The water passed over the dam about a foot above its top, beginning at about half-past 2. Whatever happened in the way of a cloud-burst took place in the night. There had been little rain up to dark. When the workmen woke in the morning the lake was full, and rising at the rate of a foot an hour. It kept on rising until 2 P. M., when it began breaking over the dam and undermining it. Men were sent three or four times during the day to warn people below of their danger. When the final break came at 3 o’clock, there was a sound like tremendous and continued peals of thunder. Trees, rocks and earth shot up into mid-air in great columns and then started down the ravine. A farmer who escaped said that the water did not come down like a wave, but jumped on his house and beat it to fragments in an instant. He was safe on the hillside, but his wife and two children were killed.

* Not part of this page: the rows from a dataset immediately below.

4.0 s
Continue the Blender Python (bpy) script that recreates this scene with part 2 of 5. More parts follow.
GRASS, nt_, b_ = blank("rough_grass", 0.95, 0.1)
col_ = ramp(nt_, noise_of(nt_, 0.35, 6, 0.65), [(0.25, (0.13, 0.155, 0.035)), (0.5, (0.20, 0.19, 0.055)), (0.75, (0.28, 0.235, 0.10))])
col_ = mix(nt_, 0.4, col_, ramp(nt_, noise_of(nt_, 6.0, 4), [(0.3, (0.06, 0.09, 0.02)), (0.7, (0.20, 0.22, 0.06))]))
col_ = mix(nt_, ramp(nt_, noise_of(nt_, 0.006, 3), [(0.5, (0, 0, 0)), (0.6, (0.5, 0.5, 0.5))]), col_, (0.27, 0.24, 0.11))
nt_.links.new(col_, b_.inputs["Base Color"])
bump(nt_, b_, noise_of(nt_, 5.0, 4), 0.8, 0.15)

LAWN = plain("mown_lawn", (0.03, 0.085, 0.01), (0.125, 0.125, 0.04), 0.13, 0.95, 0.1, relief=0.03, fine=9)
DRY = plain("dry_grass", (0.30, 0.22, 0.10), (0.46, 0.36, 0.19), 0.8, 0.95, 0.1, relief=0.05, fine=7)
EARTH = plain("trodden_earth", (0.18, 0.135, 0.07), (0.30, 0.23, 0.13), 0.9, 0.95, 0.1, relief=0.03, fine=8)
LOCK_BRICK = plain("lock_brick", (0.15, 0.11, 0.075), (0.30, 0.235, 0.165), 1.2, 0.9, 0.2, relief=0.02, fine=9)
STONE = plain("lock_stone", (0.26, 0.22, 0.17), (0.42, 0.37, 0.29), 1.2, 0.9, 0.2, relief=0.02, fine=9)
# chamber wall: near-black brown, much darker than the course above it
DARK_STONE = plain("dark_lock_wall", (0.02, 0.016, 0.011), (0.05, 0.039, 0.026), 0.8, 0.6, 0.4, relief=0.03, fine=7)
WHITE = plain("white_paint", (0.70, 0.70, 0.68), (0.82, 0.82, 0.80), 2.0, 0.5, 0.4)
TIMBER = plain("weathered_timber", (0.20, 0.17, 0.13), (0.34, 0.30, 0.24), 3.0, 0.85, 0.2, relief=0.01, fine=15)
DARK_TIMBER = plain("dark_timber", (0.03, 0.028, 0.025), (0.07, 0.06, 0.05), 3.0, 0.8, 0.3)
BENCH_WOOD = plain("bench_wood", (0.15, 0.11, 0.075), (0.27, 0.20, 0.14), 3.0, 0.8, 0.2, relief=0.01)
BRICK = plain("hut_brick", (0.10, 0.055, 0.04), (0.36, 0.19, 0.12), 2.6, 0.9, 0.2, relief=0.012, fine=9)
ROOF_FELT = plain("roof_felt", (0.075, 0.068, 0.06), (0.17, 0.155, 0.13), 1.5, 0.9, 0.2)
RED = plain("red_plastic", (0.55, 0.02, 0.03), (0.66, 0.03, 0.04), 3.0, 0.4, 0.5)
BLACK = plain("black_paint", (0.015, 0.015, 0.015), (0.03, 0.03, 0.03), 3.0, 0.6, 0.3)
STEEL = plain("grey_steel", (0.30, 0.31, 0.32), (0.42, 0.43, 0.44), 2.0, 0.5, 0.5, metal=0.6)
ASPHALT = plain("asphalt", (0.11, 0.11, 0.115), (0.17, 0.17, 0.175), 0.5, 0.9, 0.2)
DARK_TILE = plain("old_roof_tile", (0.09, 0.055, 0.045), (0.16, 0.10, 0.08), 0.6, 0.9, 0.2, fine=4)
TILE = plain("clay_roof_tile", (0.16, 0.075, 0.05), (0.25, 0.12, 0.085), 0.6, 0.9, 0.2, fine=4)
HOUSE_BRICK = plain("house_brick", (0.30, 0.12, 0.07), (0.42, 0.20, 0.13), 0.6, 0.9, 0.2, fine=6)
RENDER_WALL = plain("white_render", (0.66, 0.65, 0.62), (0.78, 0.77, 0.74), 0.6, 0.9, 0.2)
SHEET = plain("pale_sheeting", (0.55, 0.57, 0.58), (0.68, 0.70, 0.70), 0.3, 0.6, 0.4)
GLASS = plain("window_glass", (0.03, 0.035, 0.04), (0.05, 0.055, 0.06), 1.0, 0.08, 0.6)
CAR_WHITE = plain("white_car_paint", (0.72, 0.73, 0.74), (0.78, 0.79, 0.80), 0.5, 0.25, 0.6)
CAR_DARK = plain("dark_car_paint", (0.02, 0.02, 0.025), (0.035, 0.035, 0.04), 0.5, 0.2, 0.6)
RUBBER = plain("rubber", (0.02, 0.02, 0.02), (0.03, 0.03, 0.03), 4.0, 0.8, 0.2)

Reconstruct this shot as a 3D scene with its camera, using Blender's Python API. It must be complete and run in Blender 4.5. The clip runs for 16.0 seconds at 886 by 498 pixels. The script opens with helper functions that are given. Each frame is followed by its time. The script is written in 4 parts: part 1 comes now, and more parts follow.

Herbert Webber, who was employed by the Sportsmen’s Club at the lake, tells that for three days previous to the final outburst, the water of the lake forced itself out through the interstices of the masonry, so that the front of the dam resembled a large watering pot. The force of the water was so great that one of these jets squirted full thirty feet horizontally from the stone wall. All this time, too, the feeders of the lake, particularly three of them, more nearly resembled torrents than mountain streams, and were supplying the dammed up body of water with quite 3,000,000 gallons of water hourly.
At 11 o’clock that Friday morning, Webber says he was attending to a camp about a mile back from the dam, when he noticed that the surface of the lake seemed to be lowering. He doubted his eyes, and made a mark on the shore, and then found that his suspicions were undoubtedly well founded. He ran across the country to the dam, and there saw, he declares, the water of the lake welling out from beneath the foundation stones of the dam. Absolutely helpless, he was compelled to stand there and watch the gradual development of what was to be the most disastrous flood of this continent.